## BEGIN
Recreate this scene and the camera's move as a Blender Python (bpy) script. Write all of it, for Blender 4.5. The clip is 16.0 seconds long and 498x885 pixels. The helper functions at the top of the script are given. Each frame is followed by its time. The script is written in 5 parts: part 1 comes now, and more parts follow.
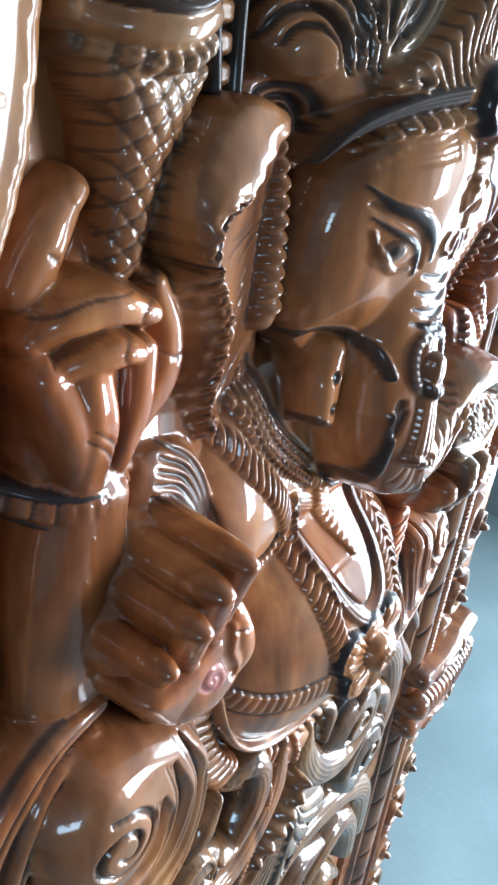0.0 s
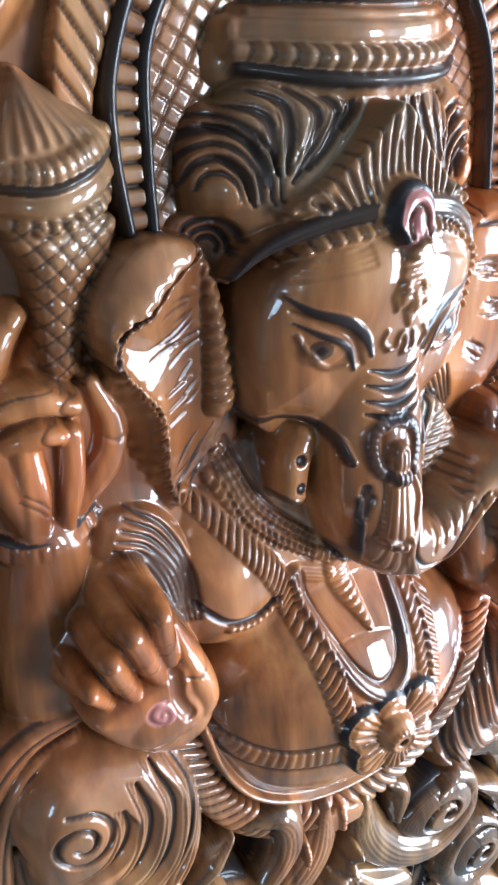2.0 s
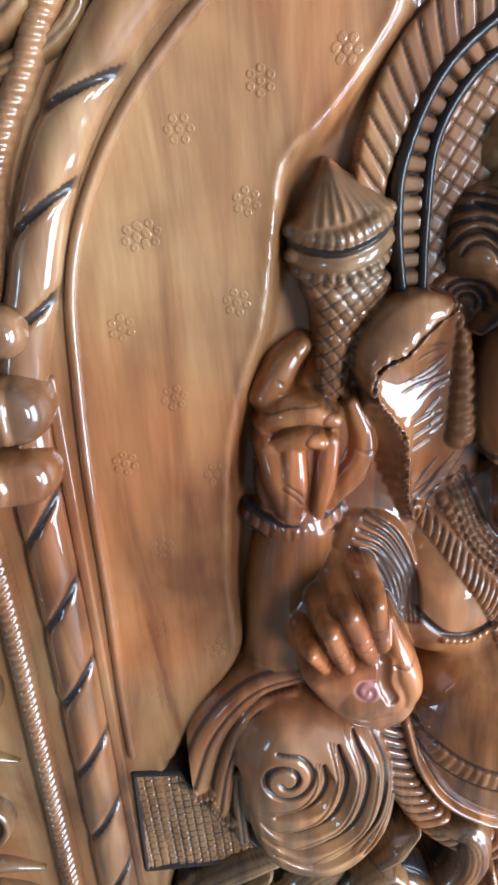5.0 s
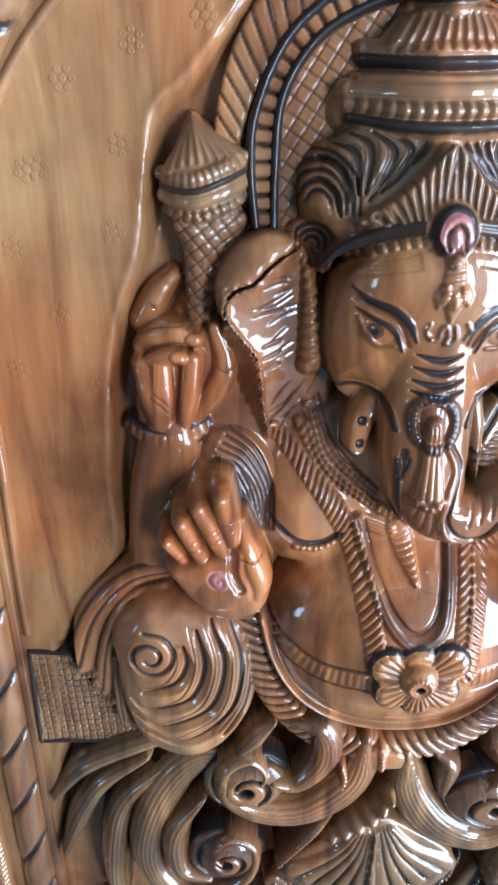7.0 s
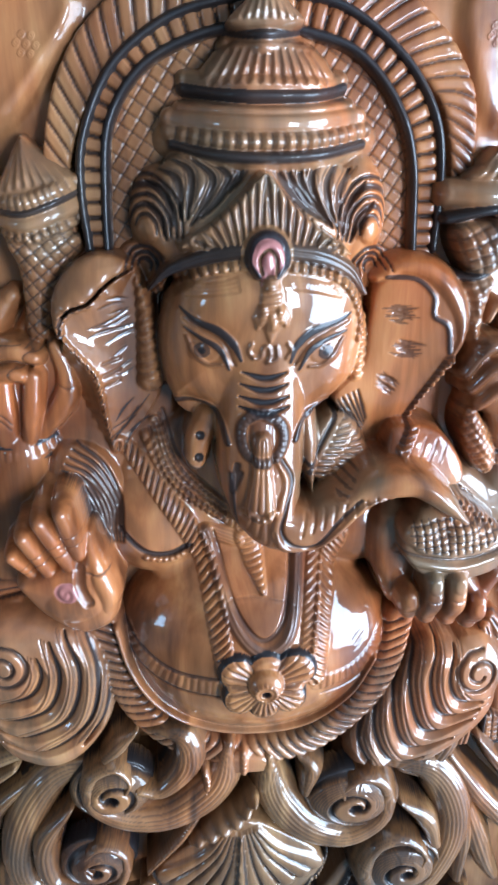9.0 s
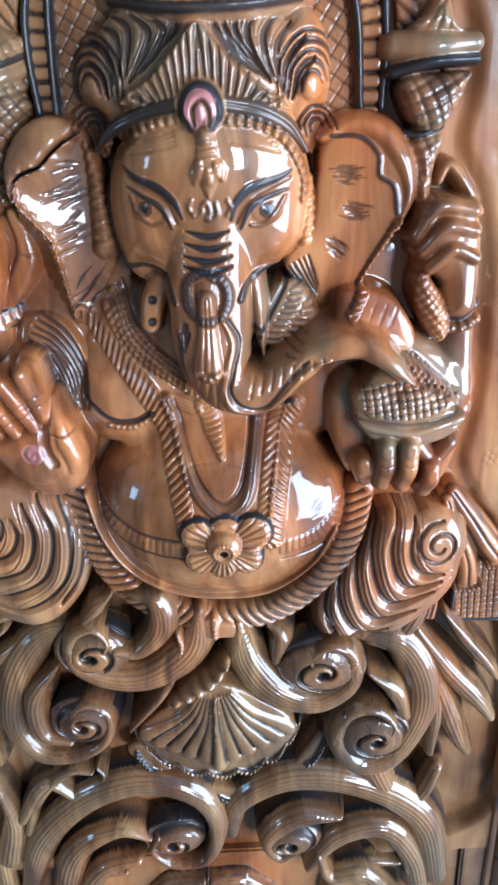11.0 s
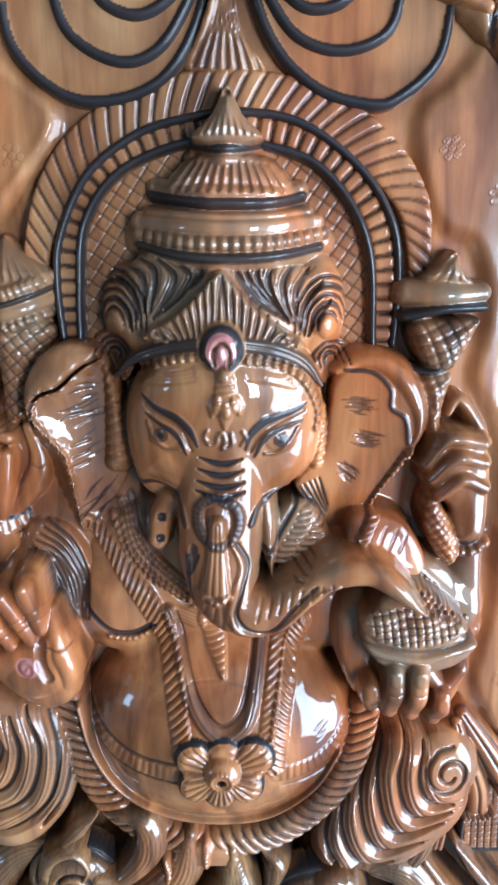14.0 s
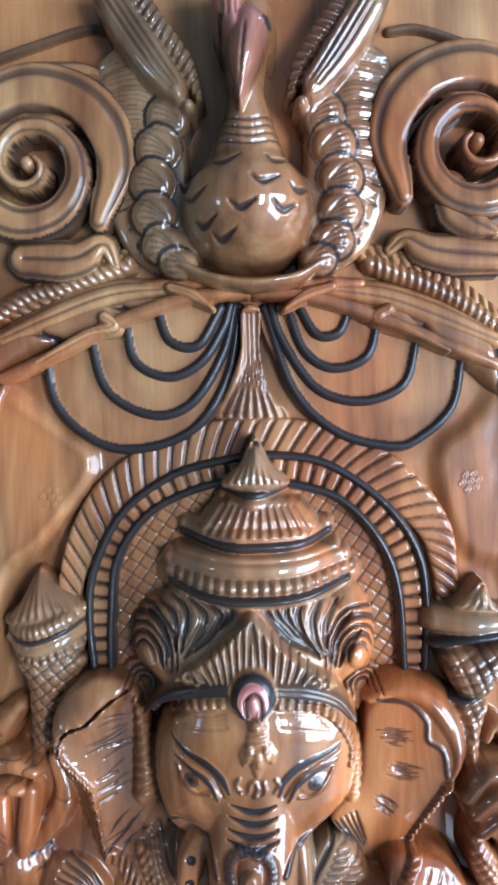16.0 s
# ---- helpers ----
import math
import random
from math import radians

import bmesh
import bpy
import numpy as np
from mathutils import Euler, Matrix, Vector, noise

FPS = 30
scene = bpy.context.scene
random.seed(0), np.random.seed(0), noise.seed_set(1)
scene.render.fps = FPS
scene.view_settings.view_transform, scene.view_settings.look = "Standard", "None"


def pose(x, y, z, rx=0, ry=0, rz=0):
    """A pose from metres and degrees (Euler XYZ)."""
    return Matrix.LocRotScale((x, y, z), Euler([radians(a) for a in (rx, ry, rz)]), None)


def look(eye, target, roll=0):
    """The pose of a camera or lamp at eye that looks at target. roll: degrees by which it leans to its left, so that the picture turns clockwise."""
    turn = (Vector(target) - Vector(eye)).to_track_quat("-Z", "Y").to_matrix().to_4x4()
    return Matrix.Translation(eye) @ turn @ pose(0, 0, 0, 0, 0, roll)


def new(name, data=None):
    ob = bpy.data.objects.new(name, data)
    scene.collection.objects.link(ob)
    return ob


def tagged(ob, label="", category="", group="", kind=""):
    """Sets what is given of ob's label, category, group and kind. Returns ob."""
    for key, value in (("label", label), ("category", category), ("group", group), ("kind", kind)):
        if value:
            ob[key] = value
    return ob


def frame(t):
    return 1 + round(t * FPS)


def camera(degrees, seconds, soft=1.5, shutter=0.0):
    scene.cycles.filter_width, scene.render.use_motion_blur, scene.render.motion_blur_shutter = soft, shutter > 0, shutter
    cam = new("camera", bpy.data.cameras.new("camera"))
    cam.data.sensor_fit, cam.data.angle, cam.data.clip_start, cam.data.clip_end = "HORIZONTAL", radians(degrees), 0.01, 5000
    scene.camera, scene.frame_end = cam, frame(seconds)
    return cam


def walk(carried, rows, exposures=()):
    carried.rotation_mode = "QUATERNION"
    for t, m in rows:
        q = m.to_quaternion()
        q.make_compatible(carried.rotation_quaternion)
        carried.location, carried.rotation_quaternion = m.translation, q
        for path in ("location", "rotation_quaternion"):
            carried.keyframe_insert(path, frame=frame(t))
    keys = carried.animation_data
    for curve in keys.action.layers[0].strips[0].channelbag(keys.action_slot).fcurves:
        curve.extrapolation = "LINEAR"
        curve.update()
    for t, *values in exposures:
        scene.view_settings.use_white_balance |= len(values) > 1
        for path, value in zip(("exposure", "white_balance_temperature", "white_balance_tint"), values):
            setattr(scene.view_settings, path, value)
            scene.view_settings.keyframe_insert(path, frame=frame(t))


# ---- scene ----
## END
* Task goal: Without the pictures, write out the whole listing above exactly as it appears.

* Output:
Recreate this scene and the camera's move as a Blender Python (bpy) script. Write all of it, for Blender 4.5. The clip is 16.0 seconds long and 498x885 pixels. The helper functions at the top of the script are given. Each frame is followed by its time. The script is written in 5 parts: part 1 comes now, and more parts follow.
0.0 s
2.0 s
5.0 s
7.0 s
9.0 s
11.0 s
14.0 s
16.0 s
# ---- helpers ----
import math
import random
from math import radians

import bmesh
import bpy
import numpy as np
from mathutils import Euler, Matrix, Vector, noise

FPS = 30
scene = bpy.context.scene
random.seed(0), np.random.seed(0), noise.seed_set(1)
scene.render.fps = FPS
scene.view_settings.view_transform, scene.view_settings.look = "Standard", "None"


def pose(x, y, z, rx=0, ry=0, rz=0):
    """A pose from metres and degrees (Euler XYZ)."""
    return Matrix.LocRotScale((x, y, z), Euler([radians(a) for a in (rx, ry, rz)]), None)


def look(eye, target, roll=0):
    """The pose of a camera or lamp at eye that looks at target. roll: degrees by which it leans to its left, so that the picture turns clockwise."""
    turn = (Vector(target) - Vector(eye)).to_track_quat("-Z", "Y").to_matrix().to_4x4()
    return Matrix.Translation(eye) @ turn @ pose(0, 0, 0, 0, 0, roll)


def new(name, data=None):
    ob = bpy.data.objects.new(name, data)
    scene.collection.objects.link(ob)
    return ob


def tagged(ob, label="", category="", group="", kind=""):
    """Sets what is given of ob's label, category, group and kind. Returns ob."""
    for key, value in (("label", label), ("category", category), ("group", group), ("kind", kind)):
        if value:
            ob[key] = value
    return ob


def frame(t):
    return 1 + round(t * FPS)


def camera(degrees, seconds, soft=1.5, shutter=0.0):
    scene.cycles.filter_width, scene.render.use_motion_blur, scene.render.motion_blur_shutter = soft, shutter > 0, shutter
    cam = new("camera", bpy.data.cameras.new("camera"))
    cam.data.sensor_fit, cam.data.angle, cam.data.clip_start, cam.data.clip_end = "HORIZONTAL", radians(degrees), 0.01, 5000
    scene.camera, scene.frame_end = cam, frame(seconds)
    return cam


def walk(carried, rows, exposures=()):
    carried.rotation_mode = "QUATERNION"
    for t, m in rows:
        q = m.to_quaternion()
        q.make_compatible(carried.rotation_quaternion)
        carried.location, carried.rotation_quaternion = m.translation, q
        for path in ("location", "rotation_quaternion"):
            carried.keyframe_insert(path, frame=frame(t))
    keys = carried.animation_data
    for curve in keys.action.layers[0].strips[0].channelbag(keys.action_slot).fcurves:
        curve.extrapolation = "LINEAR"
        curve.update()
    for t, *values in exposures:
        scene.view_settings.use_white_balance |= len(values) > 1
        for path, value in zip(("exposure", "white_balance_temperature", "white_balance_tint"), values):
            setattr(scene.view_settings, path, value)
            scene.view_settings.keyframe_insert(path, frame=frame(t))


# ---- scene ----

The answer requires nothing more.